Notice that such a simple but distributed flow graph already provides many benefits. First, it allows an application to access files stored on distributed systems without the need for a distributed file system, such as NFS. Second, the data streaming between connected distributed nodes is handled automatically by NMM. Third, the application acts as 'remote control' for all distributed nodes. As an example, this allows for transparently changing the output volume of the remote sound board by a simple method invocation on a specific interface, e.g. IAudioDevice.
Since NMM flow graphs can be distributed, they allow for rendering audio and video on different systems. For example, the video stream of an MPEG2 file can be presented on a large screen connected to a PC while the corresponding audio is played on a mobile device. To realize synchronous playback of nodes distributed across the network, NMM provides a generic distributed synchronization architecture. This allows for achieving lip-synchronous playback as required for the above described setup. In addition, media presentations can also be performed on several systems simultaneously. A common application is the playback of the same audio stream using different systems located in different rooms of a household -- a home-wide music system.

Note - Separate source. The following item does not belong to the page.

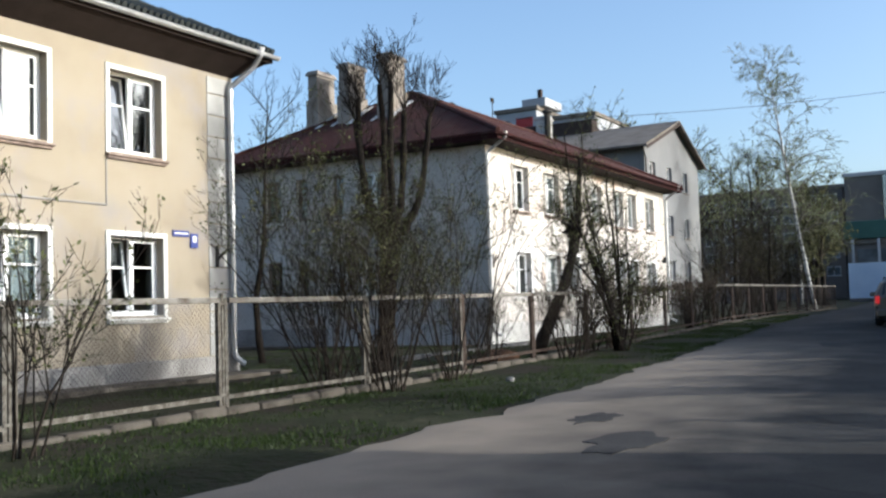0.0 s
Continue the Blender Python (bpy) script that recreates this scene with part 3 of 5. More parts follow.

The basis for performing distributed synchronization is a common source for timing information. We are using a static clock within each address space. This clock represents the system clock that is globally synchronized by the Network Time Protocol (NTP) and can therefore be assumed to represent the same time basis throughout the network. With our current setup, we found the time offset between different systems to be in the range of 1 to 5 ms, which is sufficient for our purposes. A primer describes how to set up NTP for NMM.